Originally posted by SunDevilNiner79:You missed the point, Its not about Luck being in a QB friendly system par say as we see in most college and NFL teams or it seems they have those intentions , its merely pointing out the fact that both the 49ers and Stanford don't ask a hole heck of a lot from their QB's its a run all over you mentality, again you would be foolish to ignore Luck's weaknesses that are blatantly masked kinda like someone we know down in Frisco and not saying Luck has a laundry list of them but just like any QB in the NFL they all have weaknesses that their respective teams try to cover up.
Colby Fleener is one of the top TEs along with Egnew of Mizzou, Ladarius Green of LA-Lafayette, and Davis Paulson of Oregon. As far as which one of those 4 goes first, it will probably depend on their work outs.
Calling Stanford's offense QB Friendly is kind of a joke. I would like to hear from you what successful offense isn't QB friendly in college...And the QB Friendly label is used to typically describe spread offenses that make a QB look a lot better than he is because it inflates his statistics.

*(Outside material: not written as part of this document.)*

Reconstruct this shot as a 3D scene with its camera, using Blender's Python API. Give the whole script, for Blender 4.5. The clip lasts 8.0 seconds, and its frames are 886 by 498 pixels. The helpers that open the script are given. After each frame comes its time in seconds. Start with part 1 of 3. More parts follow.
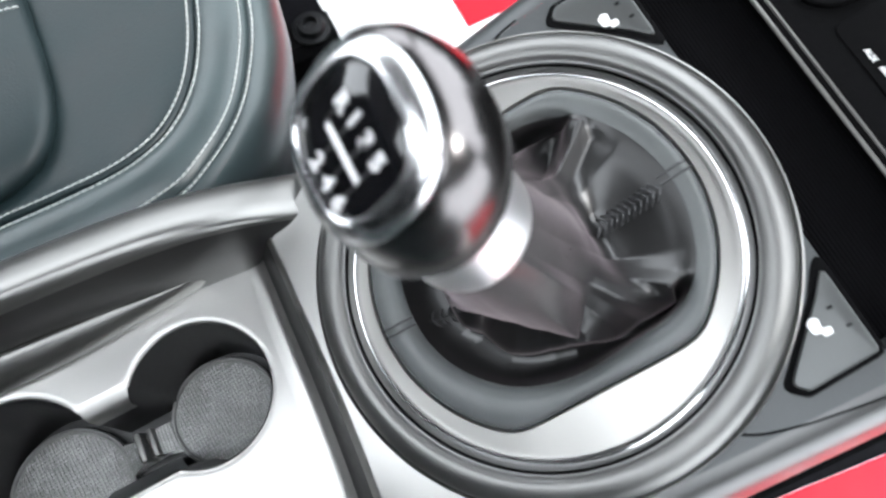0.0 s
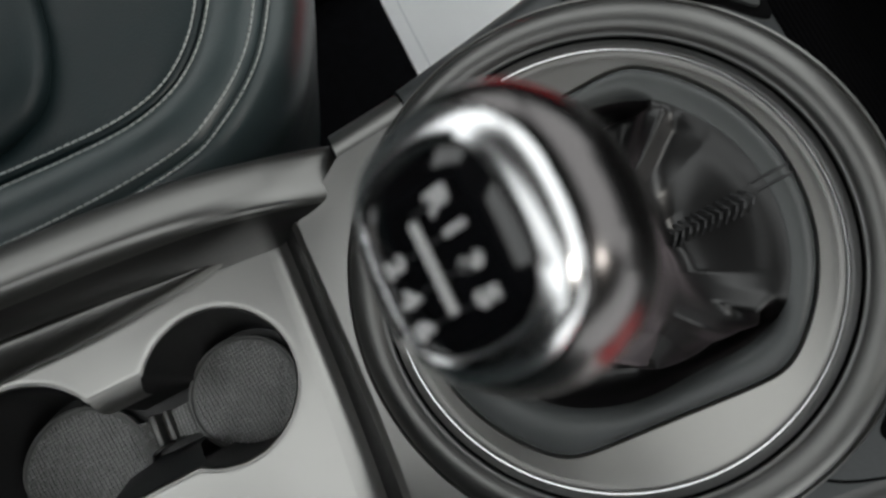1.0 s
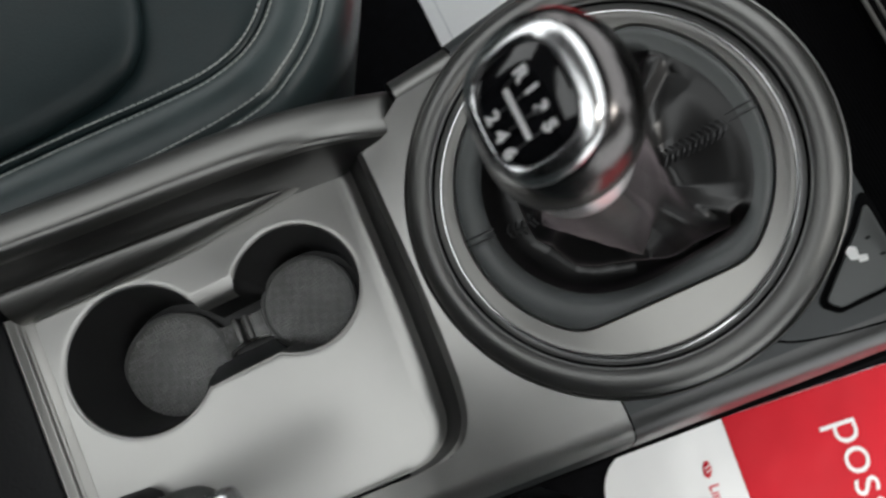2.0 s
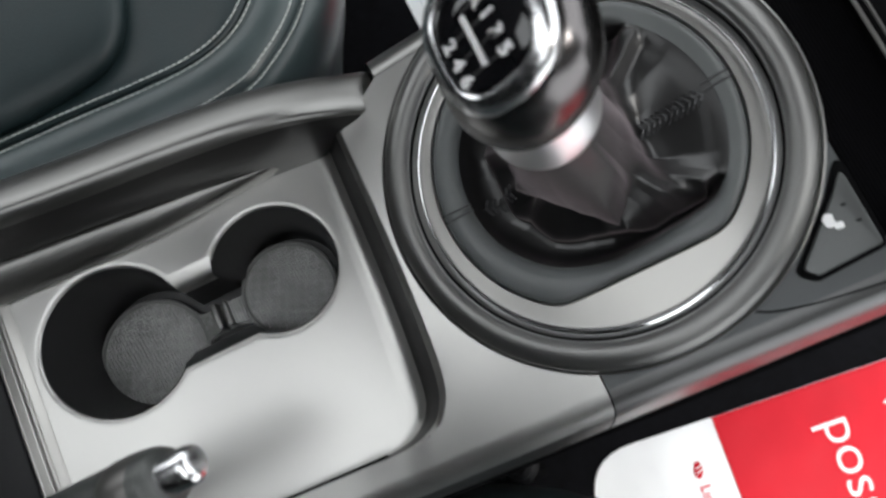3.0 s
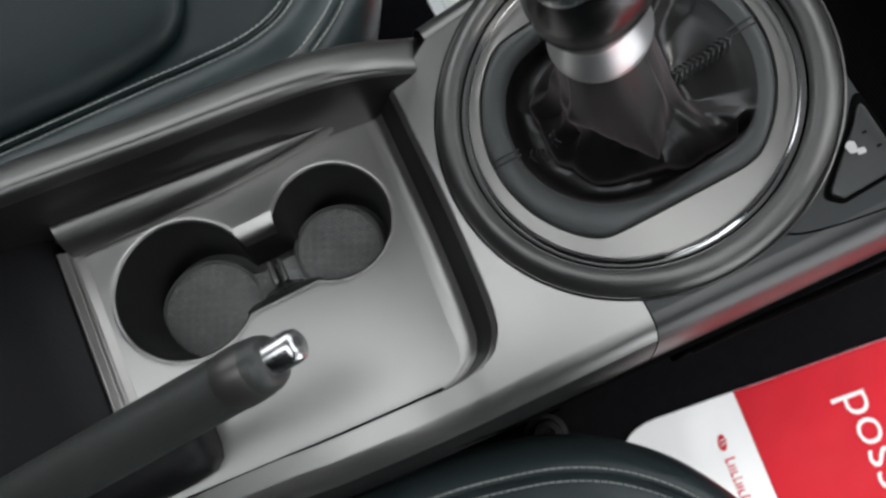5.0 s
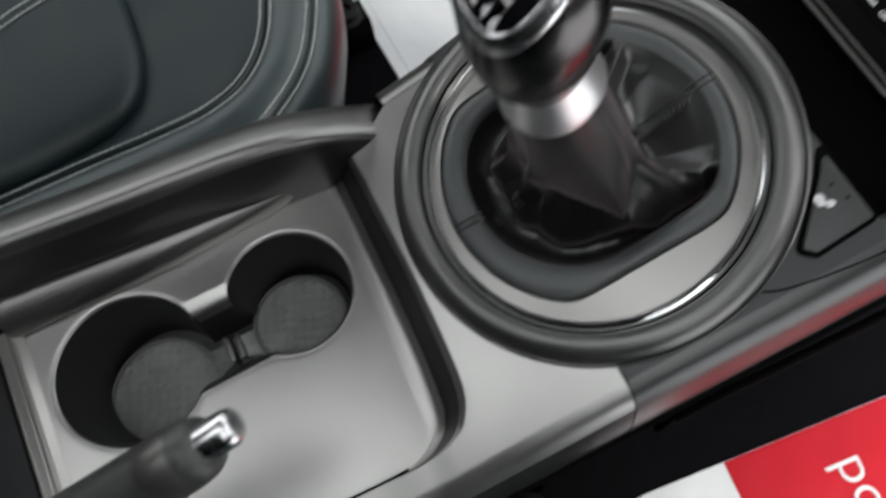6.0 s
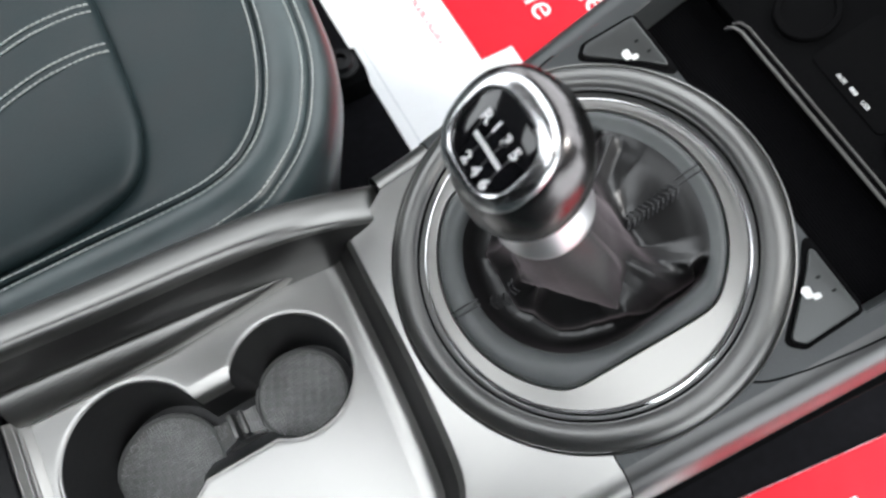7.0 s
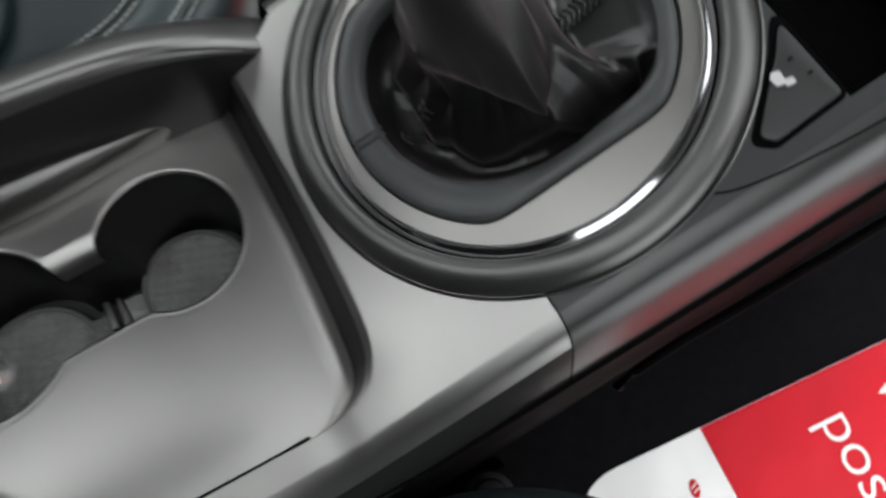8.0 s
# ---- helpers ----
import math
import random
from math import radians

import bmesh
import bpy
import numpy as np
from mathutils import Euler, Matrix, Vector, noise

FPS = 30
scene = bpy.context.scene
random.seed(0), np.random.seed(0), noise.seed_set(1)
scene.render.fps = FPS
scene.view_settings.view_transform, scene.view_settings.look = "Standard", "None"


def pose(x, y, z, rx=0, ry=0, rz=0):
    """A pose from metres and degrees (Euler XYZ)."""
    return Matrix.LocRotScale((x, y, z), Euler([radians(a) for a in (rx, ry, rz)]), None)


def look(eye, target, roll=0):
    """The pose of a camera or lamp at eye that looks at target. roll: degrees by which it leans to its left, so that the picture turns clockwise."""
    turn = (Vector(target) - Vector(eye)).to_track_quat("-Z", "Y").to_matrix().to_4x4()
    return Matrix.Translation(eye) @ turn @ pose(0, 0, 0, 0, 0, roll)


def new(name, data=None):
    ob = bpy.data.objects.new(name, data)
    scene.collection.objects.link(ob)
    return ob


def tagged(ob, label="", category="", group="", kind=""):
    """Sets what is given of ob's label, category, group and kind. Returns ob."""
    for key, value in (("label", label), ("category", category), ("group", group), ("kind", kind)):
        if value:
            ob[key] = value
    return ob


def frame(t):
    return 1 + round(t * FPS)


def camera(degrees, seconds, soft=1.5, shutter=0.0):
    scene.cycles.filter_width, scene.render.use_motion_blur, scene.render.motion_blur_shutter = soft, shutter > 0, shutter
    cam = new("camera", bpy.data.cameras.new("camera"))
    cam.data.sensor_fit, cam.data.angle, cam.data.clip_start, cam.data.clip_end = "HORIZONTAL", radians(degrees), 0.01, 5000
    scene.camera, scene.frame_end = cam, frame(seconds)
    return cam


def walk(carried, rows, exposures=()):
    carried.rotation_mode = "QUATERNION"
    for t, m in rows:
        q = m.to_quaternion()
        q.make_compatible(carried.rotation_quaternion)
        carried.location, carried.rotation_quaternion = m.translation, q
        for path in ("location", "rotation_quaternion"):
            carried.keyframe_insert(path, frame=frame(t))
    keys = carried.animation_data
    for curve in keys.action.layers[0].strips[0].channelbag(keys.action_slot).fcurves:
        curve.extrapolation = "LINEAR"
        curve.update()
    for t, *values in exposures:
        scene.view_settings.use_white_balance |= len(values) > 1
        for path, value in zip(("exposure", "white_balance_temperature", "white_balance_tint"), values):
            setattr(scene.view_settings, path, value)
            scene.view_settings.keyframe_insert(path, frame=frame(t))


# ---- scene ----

Harbaugh used a run-first, pro-oriented offense built around a great O-line and multiple TEs in motion. Not much has changed with his offense at 49ers (although I think we are still one TE short of what Harbaugh wants to do).
And if you think Luck is removed from making decisions, I think you are totally mistaken. Just because its play action doesn't mean he isn't making a decision.

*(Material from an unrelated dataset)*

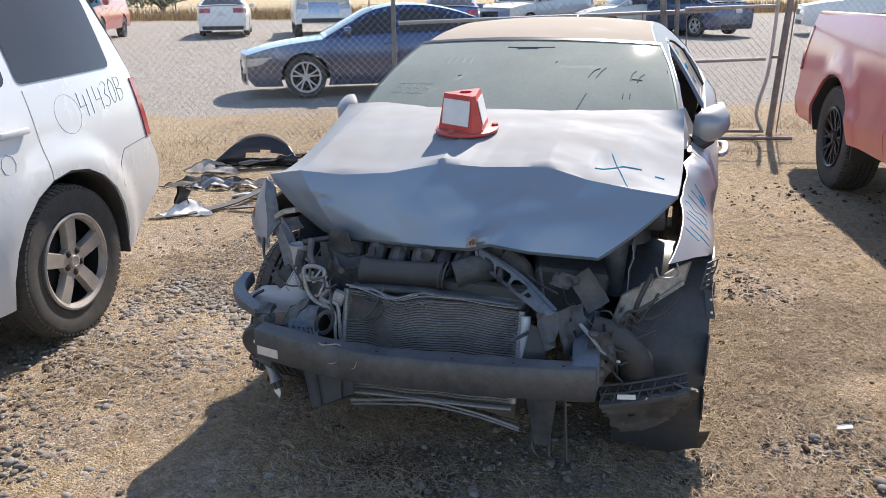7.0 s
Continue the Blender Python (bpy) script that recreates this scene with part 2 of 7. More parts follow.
LENS_CLEAR = plain("lamp_lens", (0.52, 0.54, 0.56), 0.12, 0.3, 0.25, 25, 0, 0, 0.8)
PLATE = plain("plate_white", (0.7, 0.7, 0.68), 0.4)
# darker copy of the silver, holding the shade of the backlit mirror fronts
MIRROR_GREY = paint("shaded_mirror_paint", (0.33, 0.335, 0.35), 0.35, 0.35, 0.15, 0.3, 0.3, 0.0)
SEAT = plain("grey_fabric", (0.10, 0.10, 0.10), 0.9, 0, 0.2, 30, 0.2)
LINER = grimy("liner_plastic", (0.022, 0.026, 0.032), 0.24, 0.42, 0.0, 0.12, 6)
TRIM_BLACK = plain("window_trim", (0.02, 0.02, 0.022), 0.4, 0, 0.2, 10, 0, 0.1)
GLASS_DARK = glass("privacy_glass", (0.1, 0.1, 0.11), 0.10, (0.3, 0.29, 0.28), 0.85)
GLASS_CAR = glass("car_glass", (0.25, 0.27, 0.28), 0.06, (0.35, 0.36, 0.36), 0.55)
GLASS_DUSTY = glass("dusty_side_glass", (0.3, 0.32, 0.32), 0.55, (0.30, 0.295, 0.29), 0.5)
GLASS_WIND = glass("dusty_windscreen_glass", (0.55, 0.62, 0.56), 0.74, (0.45, 0.48, 0.41), 0.1)
GALV = plain("galvanised_steel", (0.36, 0.36, 0.36), 0.45, 0.7, 0.2, 14, 0.1)
WIRE = plain("zinc_wire", (0.36, 0.36, 0.36), 0.5, 0.3, 0.2, 14)
RUSTY = plain("weathered_post_steel", (0.20, 0.19, 0.18), 0.6, 0.5, 0.35, 9, 0.2)
BARK = plain("bark", (0.17, 0.15, 0.125), 0.9, 0, 0.4, 6, 0.5)
RUST = plain("rusty_edge", (0.30, 0.16, 0.08), 0.8, 0, 0.3, 25)
BEIGE_STEEL = grimy("beige_primer", (0.36, 0.32, 0.28), 0.5, 0.5, 0.1, 0.15, 9, (0.44, 0.36, 0.28))
BLUE_BRACKET = grimy("blue_grey_bracket", (0.115, 0.138, 0.17), 0.55, 0.42, 0.35, 0.2, 8, (0.31, 0.28, 0.25))
STRAW = island_mix("dry_straw", [(0.0, (0.22, 0.155, 0.09)), (0.3, (0.43, 0.31, 0.195)), (0.7, (0.57, 0.435, 0.28)), (1.0, (0.70, 0.57, 0.405))], 0.75)
GRAVEL = island_mix("gravel_stone", [(0.0, (0.13, 0.112, 0.095)), (0.35, (0.25, 0.218, 0.187)), (0.75, (0.31, 0.27, 0.23)), (1.0, (0.40, 0.36, 0.31))], 0.85, bump=0.4)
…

If you watch Stanford enough, you'll see they have no problem opening up the passing game if their run game struggles, but they prefer to use passing game as the killshot and use running to control possession and wear down a team.
Finally, one major reason Luck hasn't opened up his passing game much is you have to look at college recruiting to understand. Stanford has an extremely hard time getting WRs to commit, so in terms of WR talent there isn't much there outside of Owusu. Alternatively, Harbaugh was able to get a s**t load of TEs to commit because other teams weren't as focused on recruiting that position.